Hacker News

Ask HN: What database should we use for our “big data” problem?

by iLochon 1/24/2017, 1:15:05 AM with 1 comment

by joeclark77on 1/24/2017, 2:18:04 AM
I have a couple of questions for clarification:
1. When you say "thousands of inserts/updates per second" do you mean thousands of both? Or just thousands of inserts and maybe a smaller number of updates? It makes a difference because updates require finding the record first, and some data stores (like Hadoop) are basically write-only.
2. Are these "aggregations" going to be run on whole database tables at once (like the top score of each game), or on small chunks of them (like an individual player's scores)? For small chunks, strategies like indexing that speed up queries are essential, but for big batch processes, the MapReduce algorithm is the way to go.

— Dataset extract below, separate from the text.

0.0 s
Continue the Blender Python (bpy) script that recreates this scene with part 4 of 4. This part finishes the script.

I'm going to give my two cents based on a couple of alternative scenarios. In the first scenario, you're capturing gamers' scores/achievements/whatever and it's really only inserts, no updates or deletes except to correct errors. In that case you might go with a basic star schema implemented in a relational database, or something like BigTable if you need it faster. Read the Kimball book (The Data Warehouse Toolkit) if you don't know the model. Basically it's optimized for aggregation -- sums/averages/counts sliced and diced and pivoted any way you want to see them. At the middle of the star schema is a big "fact" table that basically records all events/transactions in a write-once-then-read-only manner.

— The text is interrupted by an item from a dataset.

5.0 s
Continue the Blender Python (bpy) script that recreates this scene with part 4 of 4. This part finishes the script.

In the second scenario, you're storing gamers' saved games or something, and really need to do updates and deletes as well as inserts. Yet you want to run aggregations on data at the level of individual gamers and on individual games. In this case I think I'd use some NoSQL database with very fast access and redundancy, based on Amazon's Dynamo. Riak is based on that model. I can't remember if Cassandra is. You could have two "tables", one for players and one for games, and each data point would be inserted twice. So you could get all the data for a game with one quick hash lookup, or all the data for a player, and then run your aggregation at that level of detail. Really big system-wide analyses could run on the whole database using MapReduce (you mentioned Spark, that'd do it).